Restate the listing below word for word, omitting any images.

──────── INFORMATION PROVIDED ────────

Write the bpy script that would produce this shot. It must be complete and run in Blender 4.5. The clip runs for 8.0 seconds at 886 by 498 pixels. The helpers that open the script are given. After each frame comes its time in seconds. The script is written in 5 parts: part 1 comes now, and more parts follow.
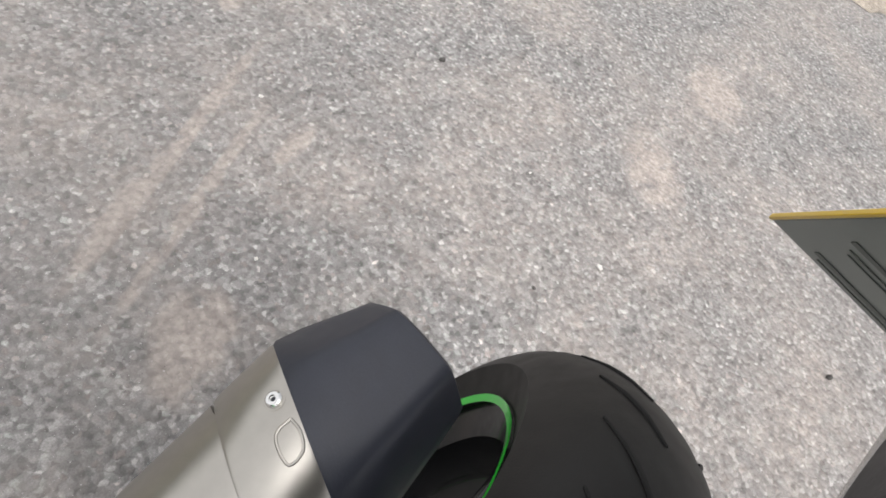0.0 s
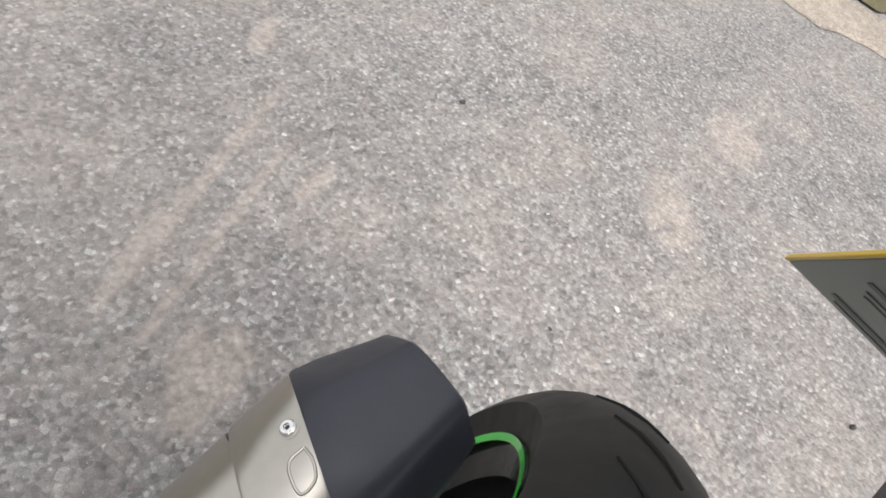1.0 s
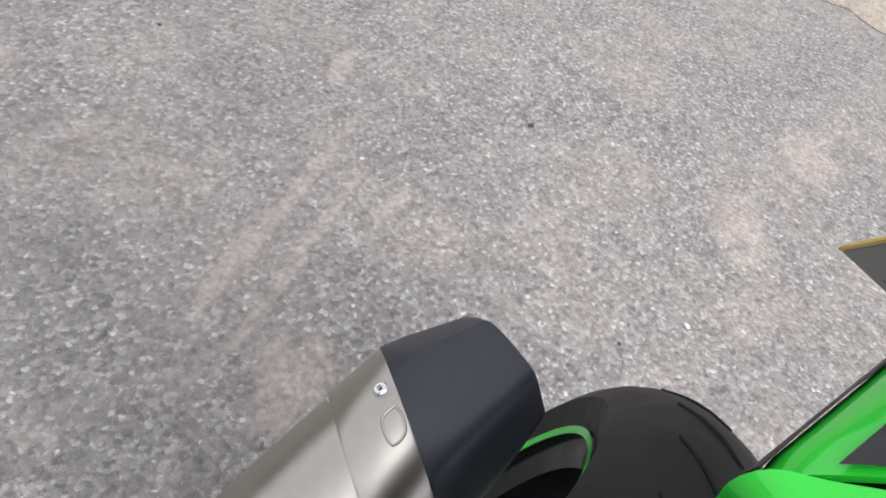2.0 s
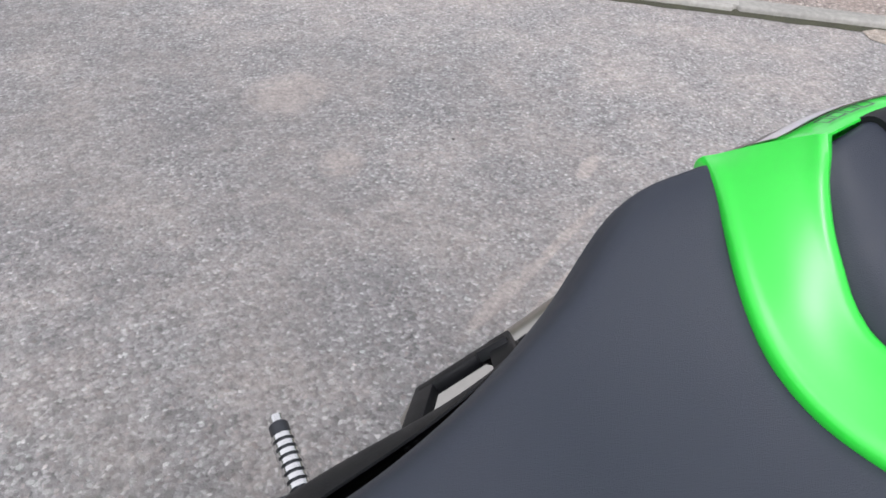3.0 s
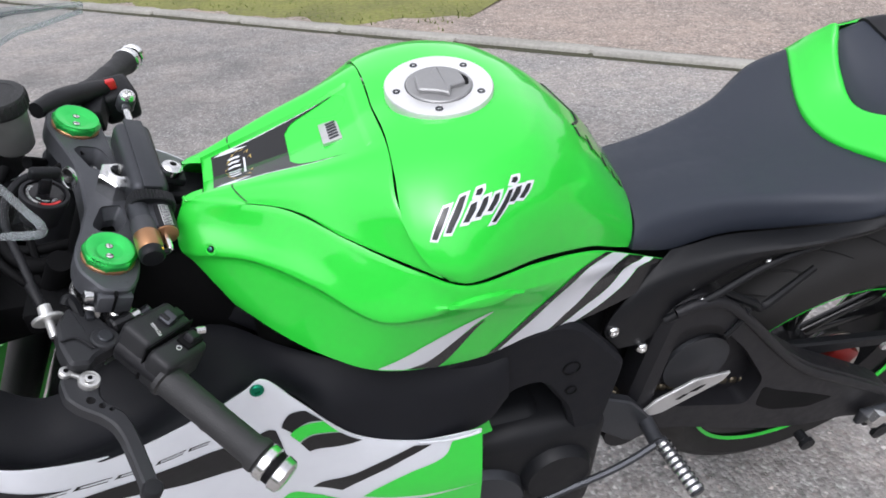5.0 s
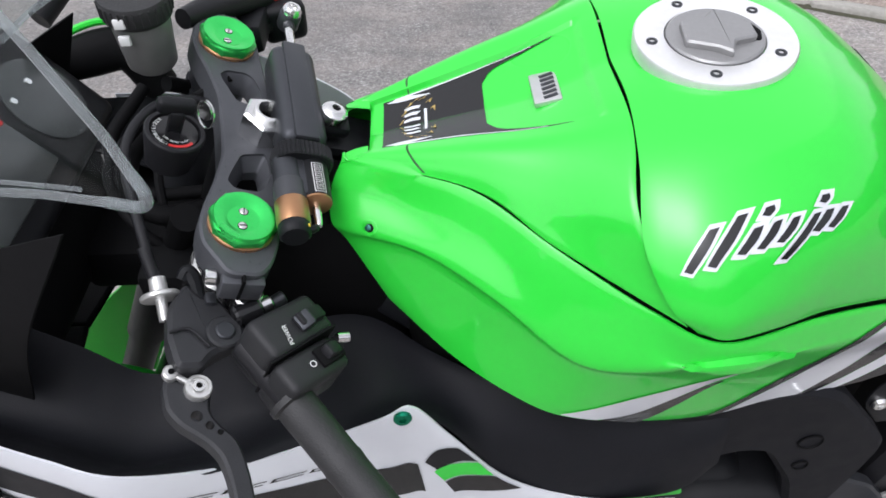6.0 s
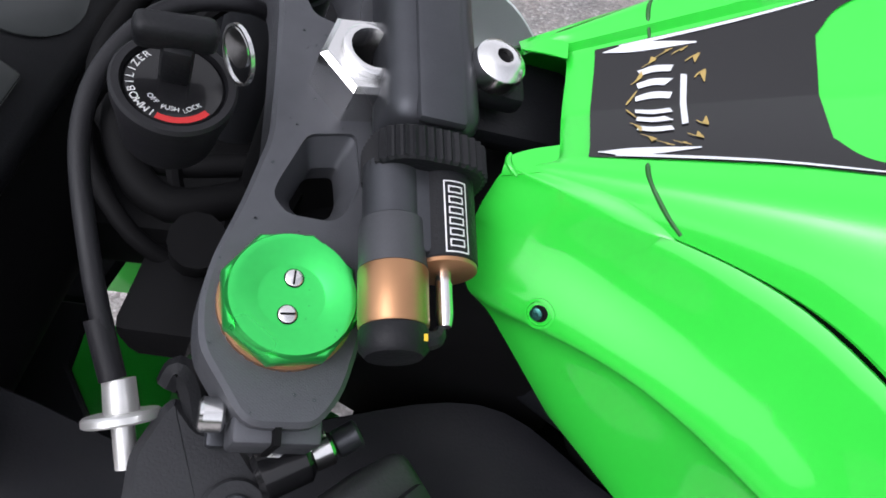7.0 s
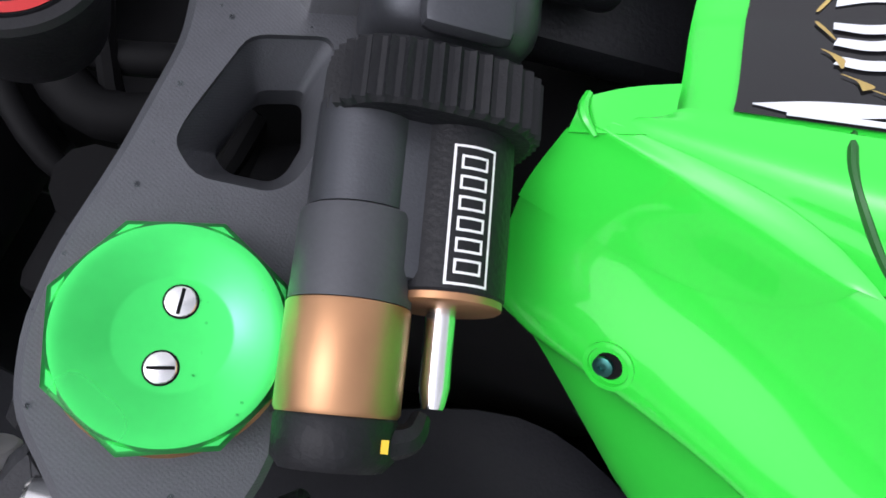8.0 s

────────

SOLUTION BELOW:
Write the bpy script that would produce this shot. It must be complete and run in Blender 4.5. The clip runs for 8.0 seconds at 886 by 498 pixels. The helpers that open the script are given. After each frame comes its time in seconds. The script is written in 5 parts: part 1 comes now, and more parts follow.
0.0 s
1.0 s
2.0 s
3.0 s
5.0 s
6.0 s
7.0 s
8.0 s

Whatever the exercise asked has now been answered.